Evvel zaman içinde şeytan, çölde bir taç bulur.
Başına geçirir. "Bu taç Hz. Süleyman’ın tacıdır, ey bu diyarlarda bulunan hayvanlar hepiniz bana tâbi olun gelin emrime girin" diye haber gönderir.
Bunu duyan Aslan, Fil ve Kaplan şeytanın yanına gelip bir bakarlar ve şöyle seslenirler:
----Ey şeytan! Bize başında tacı olan değil, aklı başında olan kral gerek. Hadi ordan" deyip yanından ayrılırlar.
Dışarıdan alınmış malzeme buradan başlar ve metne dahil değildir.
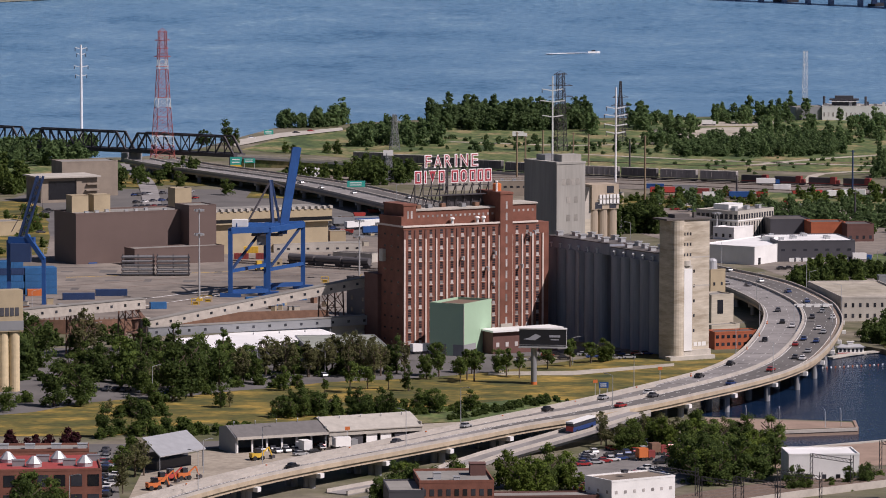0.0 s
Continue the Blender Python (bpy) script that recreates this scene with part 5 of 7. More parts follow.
for i in range(30):
    roof_box(h2, 1.5 + (i * 5.3) % 22, 2 + i * 1.45, 40.4, 1.4 + i % 3, 1.2 + (i * 3 % 4) * 0.5, 0.5 + 0.4 * (i % 4), (WHITE, GALV, ORANGE_PAINT, TAN, DARK_METAL, RUST)[i % 6], "site_material")
part("site_hut", Geo().box(3, 14, 40.4, 11, 20, 44.0), WHITE, h2, "white site hut")
part("site_hut", Geo().box(1, 1, 40.4, 7, 6, 44.0), WHITE, h2, "white site hut")
part("guard_rail", Geo().beam((0, 0, 41.5), (0, 48, 41.5), 0.12).beam((0, 0, 41.5), (30, 0, 41.5), 0.12), RUST, h2)

# cream silos at the yard's edge
cs = thing("cream_silos", -143.2, 1361.9, 0, 20, "pair of cream cylindrical silos under a tan top house", "silo")
for x in (0, 3.6, 7.2):
    part("silo", Geo().cyl(x, 1.5, 0, 19, 1.7, 1.7, 16), mat("cream_paint", (0.55, 0.45, 0.28), 0.7) if x == 0 else bpy.data.materials["cream_paint"], cs)
part("top_house", Geo().box(-2, -0.6, 19, 9.6, 5, 32), TAN, cs, "tan top house")
part("sign_band", Geo().box(-2.1, -0.7, 19.4, 9.7, -0.6, 22.4), GREY_METAL, cs, "weathered grey sign band")
for i in range(4):
    part("sign_bar", Geo().box(2.2 + i * 1.6, -0.75, 24, 3.4 + i * 1.6, -0.6, 26.6), DARK_METAL, cs)

# ---- port gear ----
def V3(x, y, z=0.0):
    return Vector((x, y, z))


# the blue ship-to-shore crane, boom raised
A, B, C = V3(-84.4, 1668.6), V3(-70.2, 1675.2), V3(-57.8, 1702.3)
Dd = A + C - B
crane = thing("gantry_crane", *((A + C) / 2), 0, "blue steel gantry crane with its boom raised", "crane")
o = (A + C) / 2
A, B, C, Dd = A - o, B - o, C - o, Dd - o
TOP = 25.5
up = V3(0, 0, TOP)
for leg in (A, B, C, Dd):
    part("leg", Geo().beam(leg + V3(0, 0, 1.2), leg + up, 1.7, 1.7), CRANE_BLUE, crane)
    part("bogie", Geo().box(leg.x - 4, leg.y - 1.2, 0, leg.x + 4, leg.y + 1.2, 1.6), CRANE_BLUE, crane, "wheel bogie")
for p, q, z, w in ((A, B, 2.0, 1.6), (C, Dd, 2.0, 1.6), (A, B, TOP, 2.2), (B, C, TOP - 0.3, 2.0), (C, Dd, TOP, 2.2), (Dd, A, TOP - 0.3, 2.0), (A, Dd, 10.0, 1.2), (B, C, 10.0, 1.2)):
    part("crossbeam", Geo().beam(p + V3(0, 0, z), q + V3(0, 0, z), w), CRANE_BLUE, crane)
for p, q in ((A, Dd), (B, C)):
    part("brace", Geo().beam(p + V3(0, 0, 10), q + V3(0, 0, TOP), 0.8), CRANE_NAVY, crane)
hinge, tip = V3(5.6, 6, TOP - 3), V3(11.2, 8, 55.8)
for s in (-1.4, 1.4):
    e = V3(s * 0.5, s * 0.35)
    part("boom", Geo().beam(hinge + e, tip + e, 1.1, 2.0), CRANE_BLUE, crane)
boom_ties = Geo()
for i in range(12):
    p = hinge.lerp(tip, i / 11)
    boom_ties.beam(p - V3(1.0, 0.5), p + V3(1.0, 0.5), 0.4)
part("boom_ties", boom_ties, CRANE_BLUE, crane)
part("mast", Geo().beam(V3(2.2, 2, TOP), V3(1.0, 4, 43.5), 1.1).beam(V3(5.0, 4, TOP), V3(1.6, 4, 43.5), 0.9), CRANE_NAVY, crane, "dark A-frame mast")
part("stay", Geo().beam(V3(1.2, 4, 43.0), A * 0.6 + V3(0, 0, TOP + 1), 0.55).beam(V3(1.2, 4, 43.0), V3(8.0, 7, 40), 0.4), STEEL_DARK, crane)
part("girder", Geo().beam(A * 0.9 + V3(0, 3, TOP + 1.6), hinge + V3(0, 0, 3.2), 2.6, 2.2), CRANE_BLUE, crane)
part("machine_house", Geo().box(A.x + 0.5, A.y + 4, TOP + 1.2, A.x + 6.5, A.y + 9, TOP + 3.8), WHITE, crane, "white machinery house")
part("trolley", Geo().box(-4, 0, TOP - 7, 1, 5, TOP - 3), GREY_METAL, crane)
part("platform", Geo().box(-6, -1, TOP - 3.4, 6, 5, TOP - 2.6), STEEL_DARK, crane)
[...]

Fakat pervane haberi alınca koşarak şeytanın yanına gelir ve onun söylediklerine inanır ve aklınca der ki:
----‘Bana ne güzel vaatlerde bulundu, benim büyük işler başarabileceğimi, yüksek yerlerde oturabileceğimi, ışıklar saçarak dolaşacağımı herkesin bana hayranlıkla bakabileceğini, bütün hayvanlardan üstün olacağımı söyledi’ diyerek teklifi kabul eder.
Hızla ve sevinçle uçmaya başlar, gördüğü her büyük ateşe yaklaşmaya çalışır fakat gölgesine bile yaklaşamaz.
Bu şekilde dolaşırken, yorgun ve bitap düşerek, küçük bir kulübede, mum ışığında çalışan bir talebenin başında uçar da uçar.
Yorgunluktan bitap düşer ve mumun üzerine düşerek can verir.
Hayat da böyledir.
Tesadüflerle, hile ve entrikalarla insanları etraflarına toplayıp, onları çeşitli vaatlerle kandırıp, hâk ve hakikatten koparanlar, her devirde bulunurlar ve kendilerine inananları pervane gibi ateşe atarlar.
Hayırlı, huzurlu ve sağlıklı günler ve akşamlar diler, sevgi ve saygılar sunarım.